Understanding the distinction between mortgage insurance and homeowners insurance is crucial for any prospective homebuyer or homeowner. While both types of insurance offer financial protection in the context of homeownership, they serve very different purposes.

What Is Mortgage Insurance?

Mortgage insurance is a policy that protects lenders against the risk of default by borrowers. It is often required if the homeowner makes a down payment of less than 20% of the home's purchase price. There are two main types of mortgage insurance: Private Mortgage Insurance (PMI) and government-backed mortgage insurance.

Private Mortgage Insurance is generally required for conventional loans, while government-backed loans, such as FHA or VA loans, often require their specific types of mortgage insurance. The cost of PMI can vary based on factors like loan size and credit score but typically ranges from 0.3% to 1.5% of the original loan amount per year.

What Is Homeowners Insurance?

Homeowners insurance, on the other hand, is a type of property insurance that provides financial protection to the homeowner against damages to their home and personal property. It typically covers losses due to theft, fire, vandalism, and certain natural disasters. Homeowners insurance can also provide liability coverage in the event someone is injured on the property.

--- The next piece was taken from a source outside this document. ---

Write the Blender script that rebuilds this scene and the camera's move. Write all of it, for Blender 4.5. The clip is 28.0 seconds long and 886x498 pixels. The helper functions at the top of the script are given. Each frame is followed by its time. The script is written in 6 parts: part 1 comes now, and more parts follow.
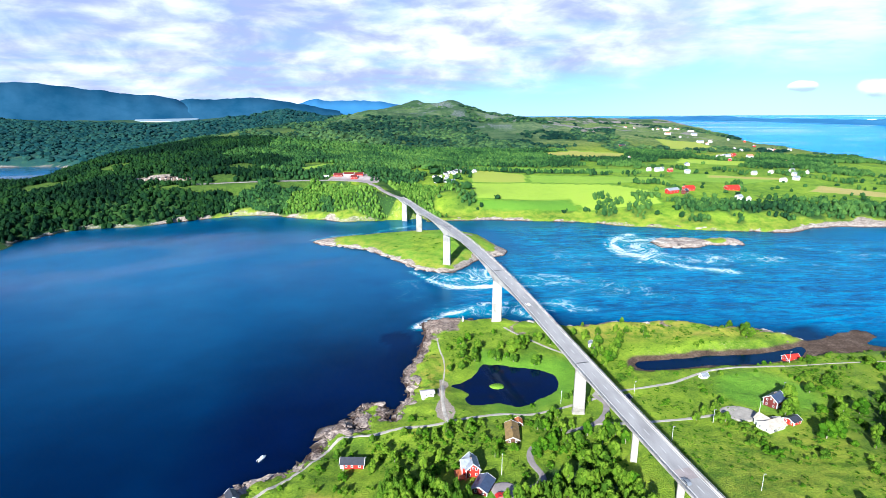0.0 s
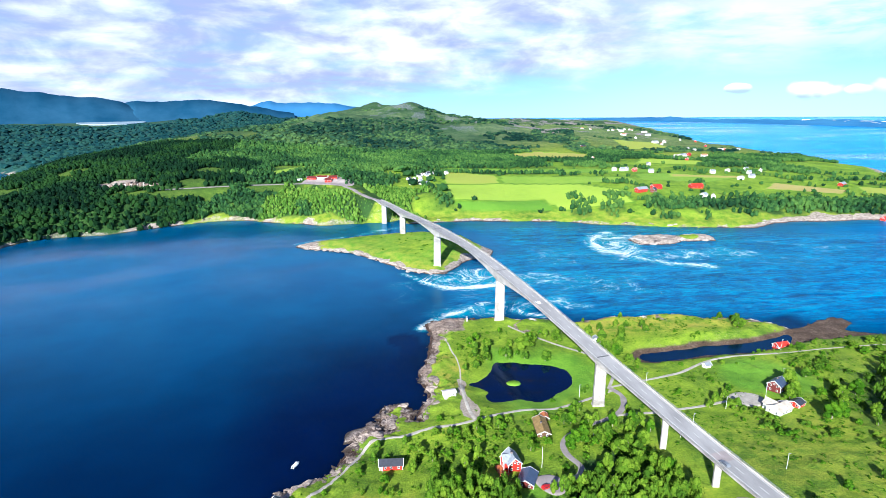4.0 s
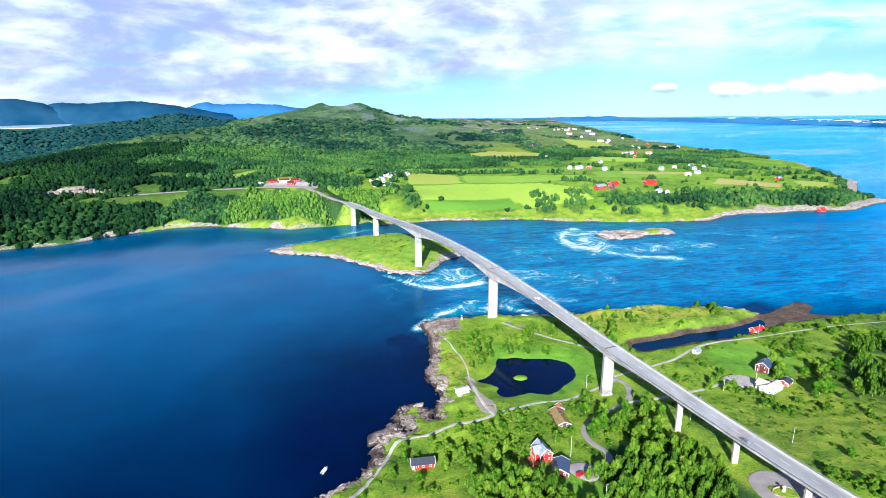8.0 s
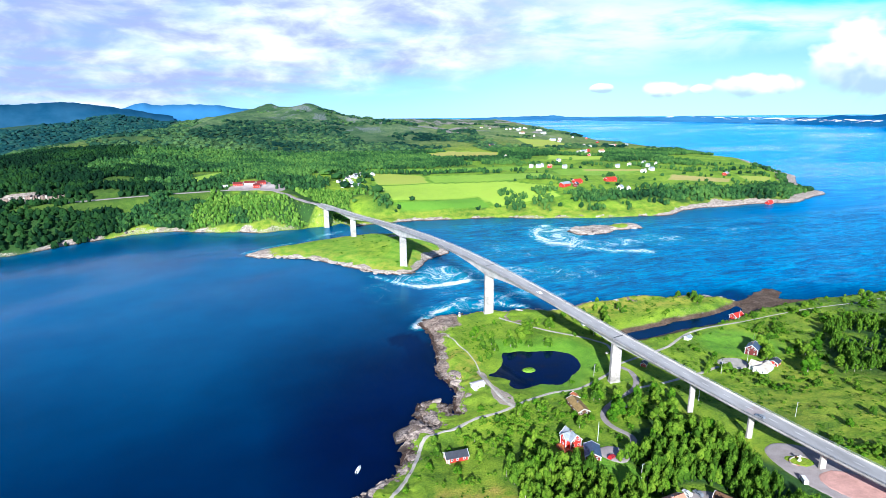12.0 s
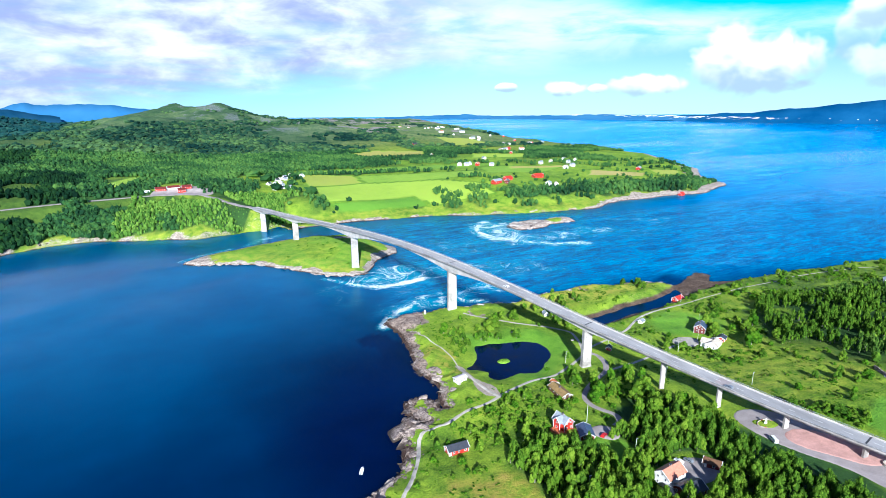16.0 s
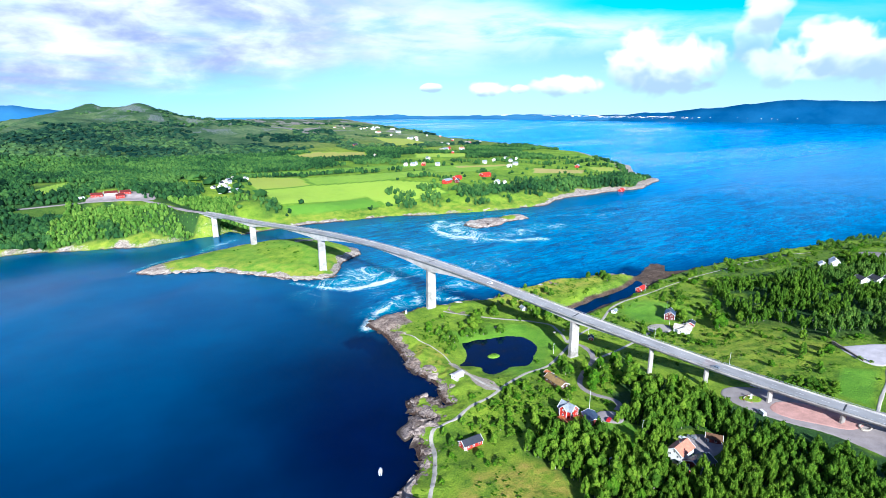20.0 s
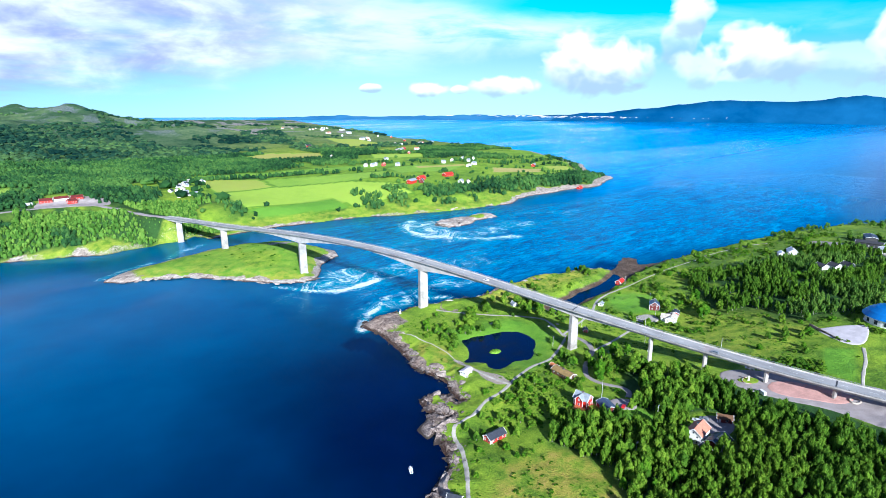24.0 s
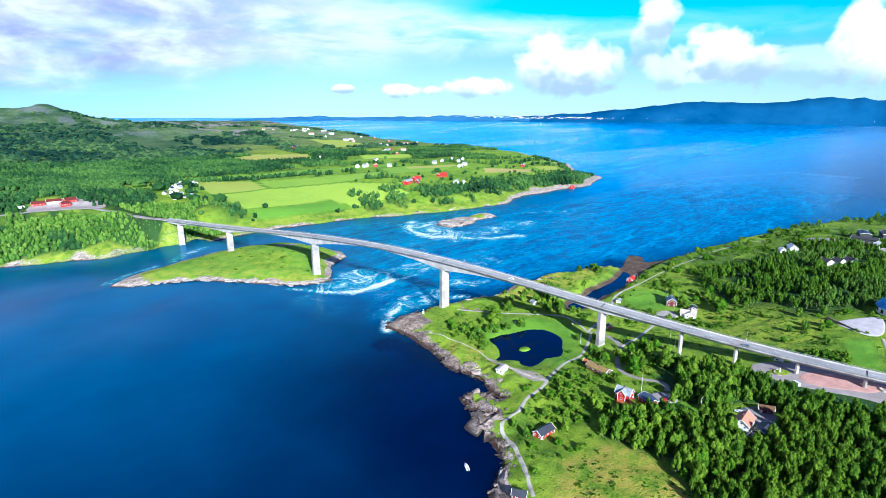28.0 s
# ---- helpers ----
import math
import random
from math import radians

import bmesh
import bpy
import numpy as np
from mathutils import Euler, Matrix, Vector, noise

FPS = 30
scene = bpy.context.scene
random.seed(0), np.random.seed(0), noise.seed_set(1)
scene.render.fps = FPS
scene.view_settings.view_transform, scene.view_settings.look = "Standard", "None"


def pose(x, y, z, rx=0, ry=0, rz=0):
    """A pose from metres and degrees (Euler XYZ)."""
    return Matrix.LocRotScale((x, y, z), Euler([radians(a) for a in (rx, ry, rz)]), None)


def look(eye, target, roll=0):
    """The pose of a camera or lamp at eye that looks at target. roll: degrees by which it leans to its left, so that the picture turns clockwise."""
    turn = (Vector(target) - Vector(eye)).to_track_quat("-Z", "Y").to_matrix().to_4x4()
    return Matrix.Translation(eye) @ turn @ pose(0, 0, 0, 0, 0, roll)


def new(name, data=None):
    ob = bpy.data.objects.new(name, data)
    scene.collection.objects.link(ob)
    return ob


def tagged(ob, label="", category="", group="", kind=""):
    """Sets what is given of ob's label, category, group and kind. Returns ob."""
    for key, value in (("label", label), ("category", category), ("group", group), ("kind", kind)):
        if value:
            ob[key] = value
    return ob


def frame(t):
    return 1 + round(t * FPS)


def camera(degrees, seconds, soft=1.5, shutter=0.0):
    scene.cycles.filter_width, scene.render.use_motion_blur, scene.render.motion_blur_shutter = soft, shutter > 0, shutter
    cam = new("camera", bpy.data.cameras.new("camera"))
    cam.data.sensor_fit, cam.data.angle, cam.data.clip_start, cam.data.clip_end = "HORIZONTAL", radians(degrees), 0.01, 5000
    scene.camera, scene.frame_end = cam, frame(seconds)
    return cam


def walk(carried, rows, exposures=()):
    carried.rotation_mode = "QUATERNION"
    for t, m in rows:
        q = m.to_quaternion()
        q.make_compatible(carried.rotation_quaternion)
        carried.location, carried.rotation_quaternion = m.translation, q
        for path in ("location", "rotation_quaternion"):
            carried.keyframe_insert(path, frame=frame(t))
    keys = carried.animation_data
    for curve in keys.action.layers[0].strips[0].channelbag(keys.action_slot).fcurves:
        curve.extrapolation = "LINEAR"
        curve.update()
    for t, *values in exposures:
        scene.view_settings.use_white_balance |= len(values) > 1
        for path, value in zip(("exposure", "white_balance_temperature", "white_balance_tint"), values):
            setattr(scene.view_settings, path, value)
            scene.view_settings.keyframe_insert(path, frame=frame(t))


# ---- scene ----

A standard homeowners insurance policy usually includes four types of coverage: dwelling coverage, personal property coverage, liability protection, and additional living expenses. The costs of homeowners insurance vary widely, influenced by factors like location, coverage amount, deductibles, and the home’s condition.

Key Differences

The main differences between mortgage insurance and homeowners insurance can be summarized as follows:

  • Purpose: Mortgage insurance protects the lender, while homeowners insurance protects the homeowner.
  • Requirement: Mortgage insurance is often required if the down payment is less than 20%, while homeowners insurance is typically required by lenders to protect their investment but is ultimately for the homeowner's benefit.
  • Coverage: Mortgage insurance covers the lender's risk in the event of default, whereas homeowners insurance covers damage to the home and personal belongings as well as liability for injuries.
  • Payment Structure: Mortgage insurance premiums are generally added to the mortgage payment, while homeowners insurance premiums can be paid separately or included in the mortgage escrow account.

Conclusion

In summary, mortgage insurance and homeowners insurance serve different functions in the world of homeownership. Understanding these differences can help you make informed decisions regarding your insurance needs. Always consult with a financial advisor or insurance agent to ensure you have the right coverage for your situation.